El principal argumento en el rechazo es el supuesto uso político de la justicia para perseguir enemigos ideológicos. Nos dicen que en Brasil hay mucha corrupción y que al único que se ha perseguido es al líder de la izquierda. En el caso colombiano, la oposición considera que la captura hará tambalear el acuerdo de paz porque el gobierno está persiguiendo a los desmovilizados.
¿Uso político de la justicia? Tal vez. Pero lo interesante de observar es que en el tipo de contexto institucional en el que nos encontramos en América Latina, aún estamos muy lejos de dos requisitos para tener sociedades con capacidad de creación de riqueza, incluyentes y que mantengan niveles mínimos de paz.
De un lado, el elemento antes mencionado de la impersonalidad. Los seguidores de los líderes políticos tienden a confundir la ideología con la persona y la persona con los adjetivos. Lula no es Lula, un ser humano, sino que para sus simpatizantes, es la representación de la bondad y la preocupación por los más pobres (algo que habría que demostrar). Por ello, consideran que es intocable.
Por otro lado, está el apoyo social de valores o principios generales. Uno de ellos es el de la justicia: en nuestra sociedad parece considerarse la justicia no como el objetivo, sino como un medio.

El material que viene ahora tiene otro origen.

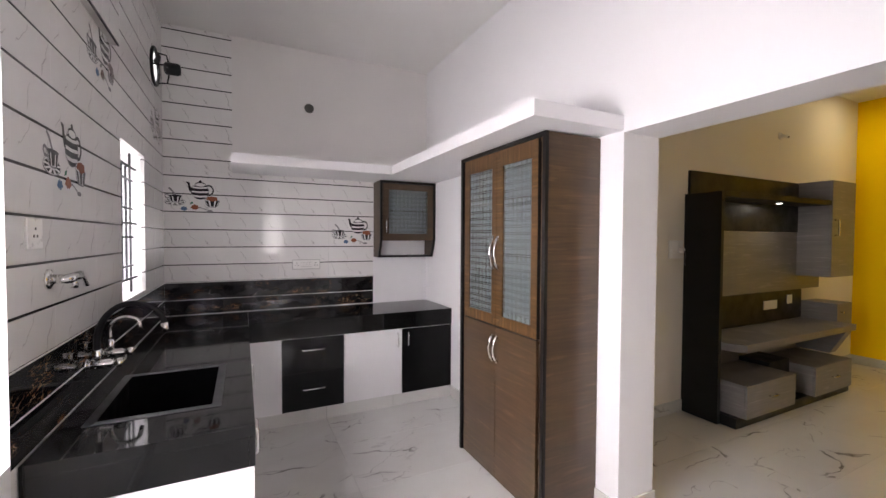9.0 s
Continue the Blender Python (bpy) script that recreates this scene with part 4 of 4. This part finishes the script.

Así, se justifica su uso siempre para afectar a los contrarios, pero se rechaza cuando se aplica en nuestros cercanos.
No obstante, la justicia debe aplicarse sin importar a quién y en todas las eventualidades a las que haya lugar, sin selectividades.
Si esperamos a que la aplicación de la justicia no esté politizada para apoyarla es destinar a los países de la región al no-cambio institucional. En los fenómenos sociales no se pueden tener aspiraciones maximalistas para evaluar los cambios.
Estamos ante una oportunidad importante: sin reparar en la ideología, ni el carisma ni la supuesta importancia de las personas, los ciudadanos deben apoyar la aplicación de la justicia. Debe vigilarse que los procesos sean claros y contundentes. Los corruptos y delincuentes deben pagar por sus crímenes independientes de los amores o apoyos que generen. Si por lo menos en eso comienzan a ponerse de acuerdo los ciudadanos en América Latina, puede desencadenarse un proceso hacia instituciones más incluyentes y favorables a la creación de riqueza y la libertad.